## DATA PROVIDED
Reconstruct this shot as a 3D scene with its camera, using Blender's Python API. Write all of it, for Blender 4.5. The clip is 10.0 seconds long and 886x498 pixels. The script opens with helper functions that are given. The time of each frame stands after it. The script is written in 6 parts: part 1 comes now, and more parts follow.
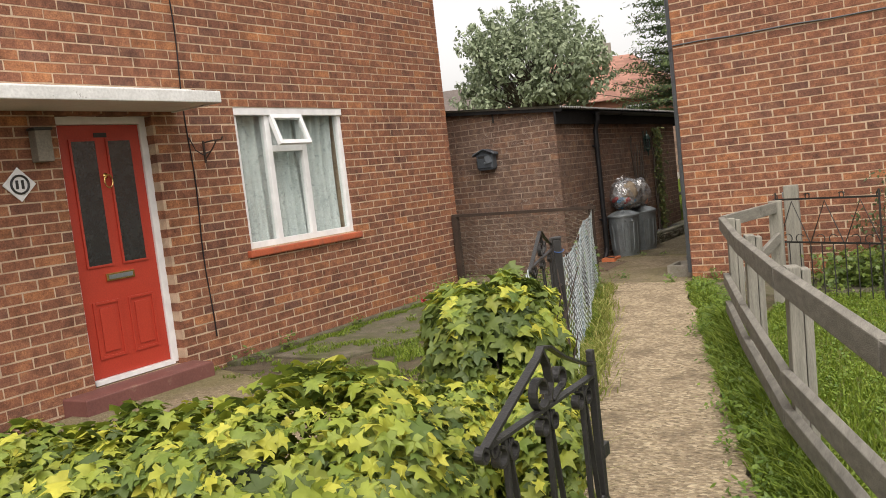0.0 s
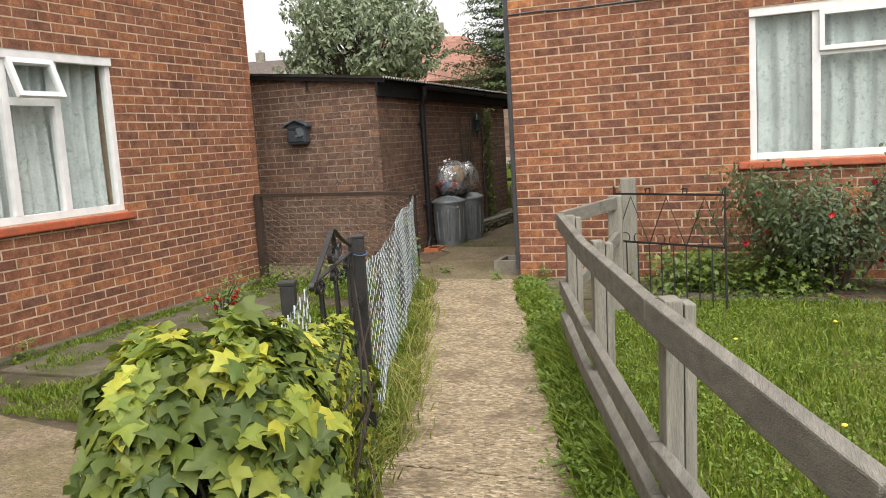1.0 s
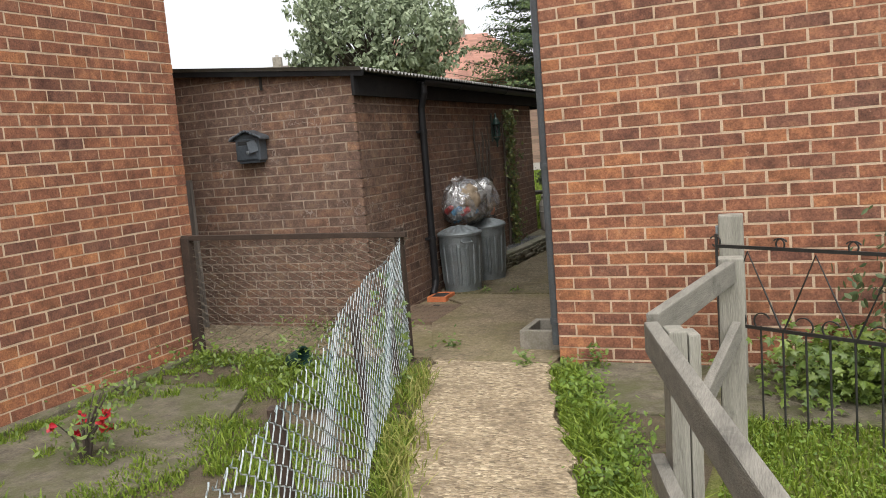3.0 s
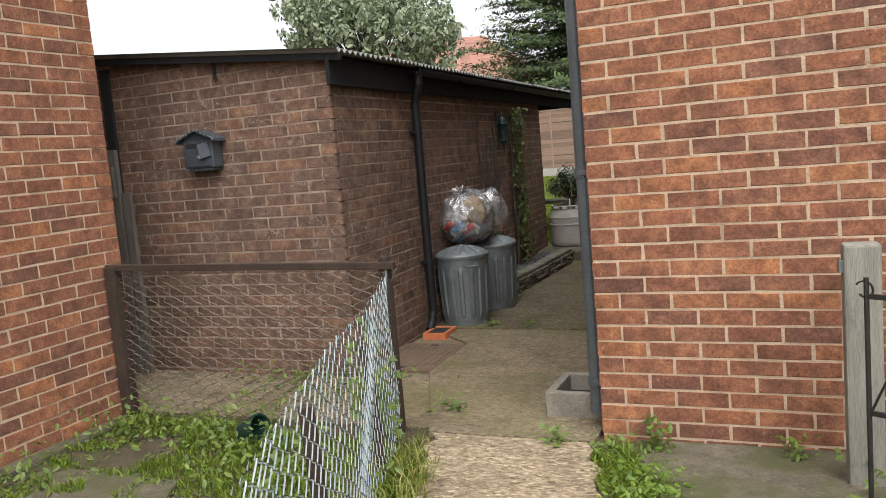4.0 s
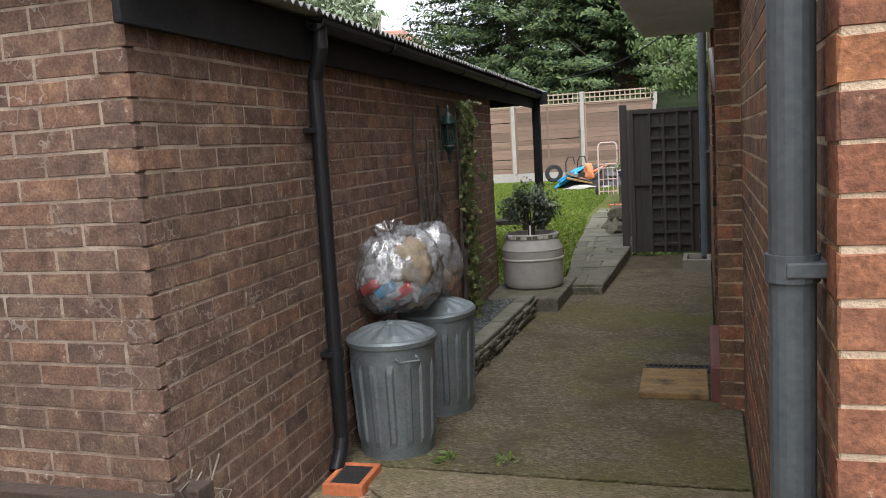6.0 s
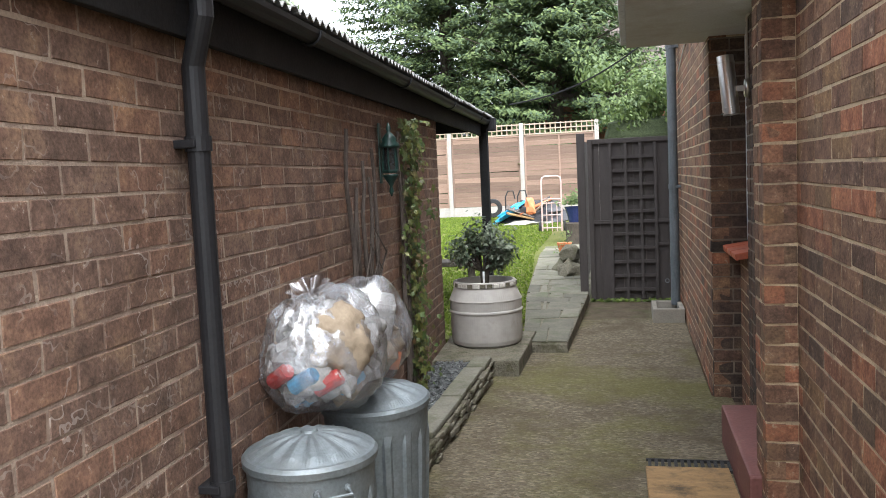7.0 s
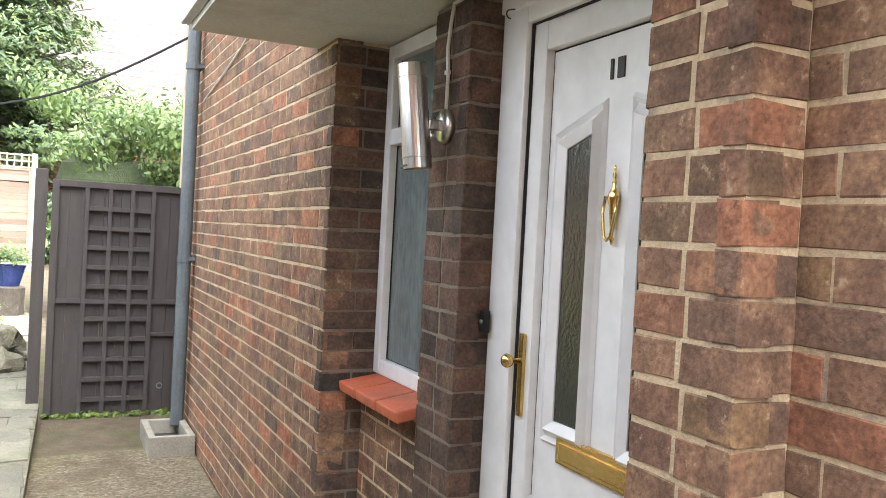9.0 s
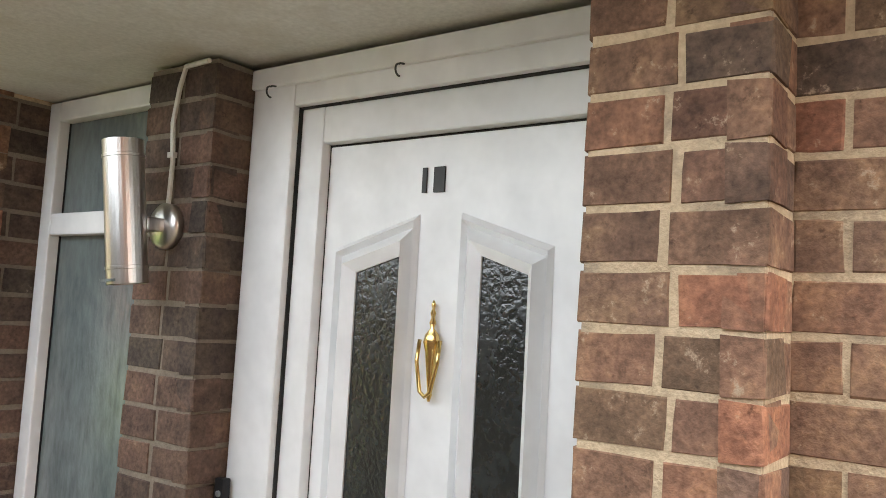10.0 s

## GOAL
Without the pictures, write out all of the material exactly.

## TASK SOLUTION
Reconstruct this shot as a 3D scene with its camera, using Blender's Python API. Write all of it, for Blender 4.5. The clip is 10.0 seconds long and 886x498 pixels. The script opens with helper functions that are given. The time of each frame stands after it. The script is written in 6 parts: part 1 comes now, and more parts follow.
0.0 s
1.0 s
3.0 s
4.0 s
6.0 s
7.0 s
9.0 s
10.0 s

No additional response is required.